In 2005, I entered The Hormone Survival Guide for Perimenopause in the Benjamin Franklin Awards programs, and it won the Bill Fisher Award for Best First Book by a New Publisher (nonfiction)—one more boost from PMA!
It took a couple of years to sell through that risky run of 10,000 books, but sell they did. The book is now in its sixth printing and has sold nearly 30,000 copies (a third of which were nonbookstore sales), plus I’ve sold rights in Canada and Poland.
We released a PDF e-book edition in 2005 and a Kindle edition in 2009. Sales, which had been steady for five years, declined in 2010. Will they rebound with the economy, or has the book run its course? Time will tell.
So with such a successful first book, where are all the other titles by Larkfield Publishing? Alas, I’m still waiting for another manuscript to cross my desk that I think has the same kind of market potential as The Hormone Survival Guide.

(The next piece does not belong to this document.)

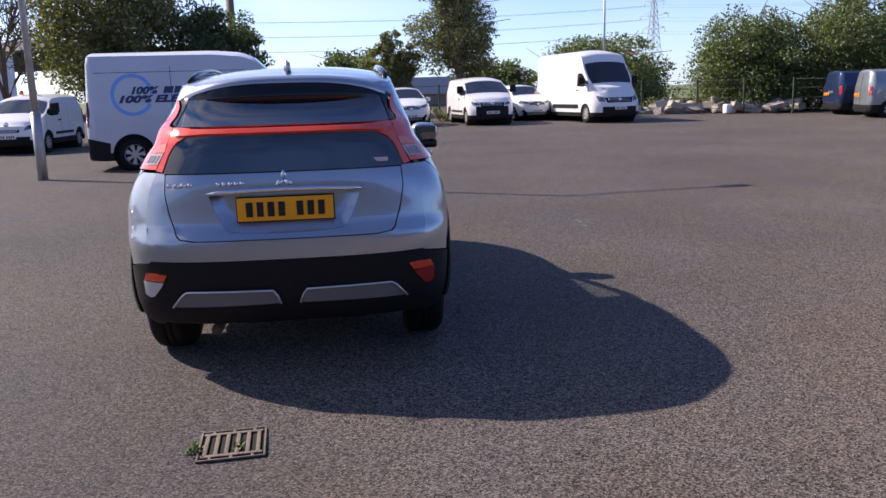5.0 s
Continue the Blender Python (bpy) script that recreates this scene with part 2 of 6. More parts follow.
def leaf_mat(name, color, spread=0.45):
    """Leaf colour that differs from leaf to leaf, with some light let through."""
    m = bpy.data.materials.new(name)
    m.use_nodes = True
    n, l = m.node_tree.nodes, m.node_tree.links
    b = n["Principled BSDF"]
    geo = n.new("ShaderNodeNewGeometry")
    rng = n.new("ShaderNodeMapRange")
    rng.inputs["To Min"].default_value, rng.inputs["To Max"].default_value = 1 - spread, 1 + spread
    mul = n.new("ShaderNodeVectorMath")
    mul.operation = "SCALE"
    mul.inputs[0].default_value = color
    l.new(geo.outputs["Random Per Island"], rng.inputs["Value"])
    l.new(rng.outputs["Result"], mul.inputs["Scale"])
    l.new(mul.outputs["Vector"], b.inputs["Base Color"])
    b.inputs["Roughness"].default_value = 0.55
    tr = n.new("ShaderNodeBsdfTranslucent")
    tint = n.new("ShaderNodeVectorMath")
    tint.operation = "MULTIPLY"
    tint.inputs[1].default_value = (1.3, 1.5, 0.5)
    l.new(mul.outputs["Vector"], tint.inputs[0])
    l.new(tint.outputs["Vector"], tr.inputs["Color"])
    mix = n.new("ShaderNodeMixShader")
    mix.inputs["Fac"].default_value = 0.3
    l.new(b.outputs["BSDF"], mix.inputs[1])
    l.new(tr.outputs["BSDF"], mix.inputs[2])
    l.new(mix.outputs["Shader"], n["Material Output"].inputs["Surface"])
    return m


LEAF_OLIVE = leaf_mat("olive_leaves", (0.135, 0.14, 0.066))
LEAF_DARK = leaf_mat("dark_leaves", (0.075, 0.098, 0.042))
LEAF_MID = leaf_mat("mid_green_leaves", (0.105, 0.132, 0.05))
LEAF_SYC = leaf_mat("sycamore_leaves", (0.115, 0.128, 0.062))
# paler and bluer than the near leaves: distance haze put into the colour
LEAF_FAR = leaf_mat("hazy_far_leaves", (0.092, 0.112, 0.096), 0.3)
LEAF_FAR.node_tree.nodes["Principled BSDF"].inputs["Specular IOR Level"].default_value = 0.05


def asphalt():
    """Coarse tarmac: pale and dark chippings in a dark binder, worn patches, faint tracks."""
    m = bpy.data.materials.new("asphalt")
    m.use_nodes = True
    n, l = m.node_tree.nodes, m.node_tree.links
    b = n["Principled BSDF"]
    tc = n.new("ShaderNodeTexCoord")

    def tex(kind, scale, detail=3.0):
        t = n.new(kind)
        t.inputs["Scale"].default_value = scale
        if kind == "ShaderNodeTexNoise":
            t.inputs["Detail"].default_value = detail
        l.new(tc.outputs["Object"], t.inputs["Vector"])
        return t

    chips = tex("ShaderNodeTexVoronoi", 132.0)
    grit = tex("ShaderNodeTexNoise", 300.0, 2)
    clump = tex("ShaderNodeTexNoise", 9.0, 6)
    patch = tex("ShaderNodeTexNoise", 0.35, 5)
    ramp = n.new("ShaderNodeValToRGB")
    ramp.color_ramp.elements[0].color, ramp.color_ramp.elements[0].position = (0.008, 0.007, 0.007, 1), 0.12
    ramp.color_ramp.elements[1].color, ramp.color_ramp.elements[1].position = (0.62, 0.53, 0.47, 1), 1.0
    for at, tone in ((0.30, 0.085), (0.62, 0.175), (0.86, 0.33)):
        stop = ramp.color_ramp.elements.new(at)
        stop.color = (tone, tone * 0.835, tone * 0.73, 1)
    bw = n.new("ShaderNodeSeparateColor")
    l.new(chips.outputs["Color"], bw.inputs["Color"])
    mixv = n.new("ShaderNodeMath")
    mixv.operation = "MULTIPLY_ADD"
    mixv.inputs[1].default_value = 0.45
    l.new(grit.outputs["Fac"], mixv.inputs[0])
    l.new(bw.outputs["Red"], mixv.inputs[2])
    sub = n.new("ShaderNodeMath")
    sub.operation = "MULTIPLY_ADD"
    sub.inputs[1].default_value, sub.inputs[2].default_value = 0.86, -0.18
    l.new(mixv.outputs["Value"], sub.inputs[0])
    l.new(sub.outputs["Value"], ramp.inputs["Fac"])
    rng = n.new("ShaderNodeMapRange")
    rng.inputs["From Min"].default_value, rng.inputs["From Max"].default_value = 0.3, 0.7
    rng.inputs["To Min"].default_value, rng.inputs["To Max"].default_value = 0.75, 1.10
    l.new(patch.outputs["Fac"], rng.inputs["Value"])
    rng2 = n.new("ShaderNodeMapRange")
    rng2.inputs["From Min"].default_value, rng2.inputs["From Max"].default_value = 0.3, 0.7
    rng2.inputs["To Min"].default_value, rng2.inputs["To Max"].default_value = 0.93, 1.07
    l.new(clump.outputs["Fac"], rng2.inputs["Value"])
    mm = n.new("ShaderNodeMath")
    mm.operation = "MULTIPLY"
    l.new(rng.outputs["Result"], mm.inputs[0])
    l.new(rng2.outputs["Result"], mm.inputs[1])
    sc = n.new("ShaderNodeVectorMath")
    sc.operation = "SCALE"
    l.new(ramp.outputs["Color"], sc.inputs[0])
    l.new(mm.outputs["Value"], sc.inputs["Scale"])
    stain = tex("ShaderNodeTexNoise", 0.9, 4)
    tone = n.new("ShaderNodeValToRGB")
    tone.color_ramp.elements[0].color, tone.color_ramp.elements[0].position = (0.94, 0.955, 1.0, 1), 0.36
    tone.color_ramp.elements[1].color, tone.color_ramp.elements[1].position = (1.0, 0.92, 0.80, 1), 0.68
    l.new(stain.outputs["Fac"], tone.inputs["Fac"])
    tinted = n.new("ShaderNodeVectorMath")
    tinted.operation = "MULTIPLY"
    l.new(sc.outputs["Vector"], tinted.inputs[0])
    l.new(tone.outputs["Color"], tinted.inputs[1])
    l.new(tinted.outputs["Vector"], b.inputs["Base Color"])
    b.inputs["Roughness"].default_value = 0.78
    b.inputs["Diffuse Roughness"].default_value = 1.0
    b.inputs["Specular IOR Level"].default_value = 0.34
    bp = n.new("ShaderNodeBump")
    bp.inputs["Strength"].default_value, bp.inputs["Distance"].default_value = 0.9, 0.008
    add = n.new("ShaderNodeMath")
    add.operation = "ADD"
    l.new(chips.outputs["Distance"], add.inputs[0])
    l.new(grit.outputs["Fac"], add.inputs[1])
    l.new(add.outputs["Value"], bp.inputs["Height"])
    l.new(bp.outputs["Normal"], b.inputs["Normal"])
    return m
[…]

Plus, I discovered that I’m not a natural-born marketer, and marketing is a vital and never-ending part of publishing. I’m much happier designing books and covers for other publishers, setting up their schedules, hiring copy editors, proofreaders, and indexers, and kissing the books goodbye once they come off the press.
I’m glad I published that one book and that it continues to be a success, but it would take a truly outstanding manuscript to compel me to go through all that work again.
Growing a Shelf of Cookbooks
I started publishing cookbooks 11 years ago. Now I have five out, and one in the works. The bestseller is Chesapeake’s Bounty, first published in April 2000 with a first printing of 2,500 copies. That summer we did a second printing of 5,000; now we have just done our fifth, and we’re still selling lots of books.
I got into writing cookbooks after publishing several guidebooks about the Chesapeake Bay region. One night, I asked my husband what he might want to do if he wasn’t in the marine supply business. His answer: “Write a cookbook.” I was fortunate that my grandmothers had kept journals about their cooking and recipes from friends. In 1982 my sister, a cousin, and one of my husband’s cousins wrote small family books using favorite recipes. This was the basis for Chesapeake’s Bounty, which includes history of the region, interesting tidbits, and history of some of the recipes. My recipes are all easy.
Readers tell me they love my books, not only for the easy recipes, but also for reading, especially if they are no longer cooking. God’s Bounty: 365 Days of Inspirational Cooking, which I published in 2009, has been used for daily devotionals and inspiration.
We published Socks Appeal by Brenna Maloney in June 2010 because we could not resist the adorable and easy projects. It fit perfectly under our new Stash Books imprint, and we thought it provided the perfect way to reap the antistress benefits of creating handmade crafts.
As I write, the book has been reprinted three times in less than a year and generated sales of 27,365 copies.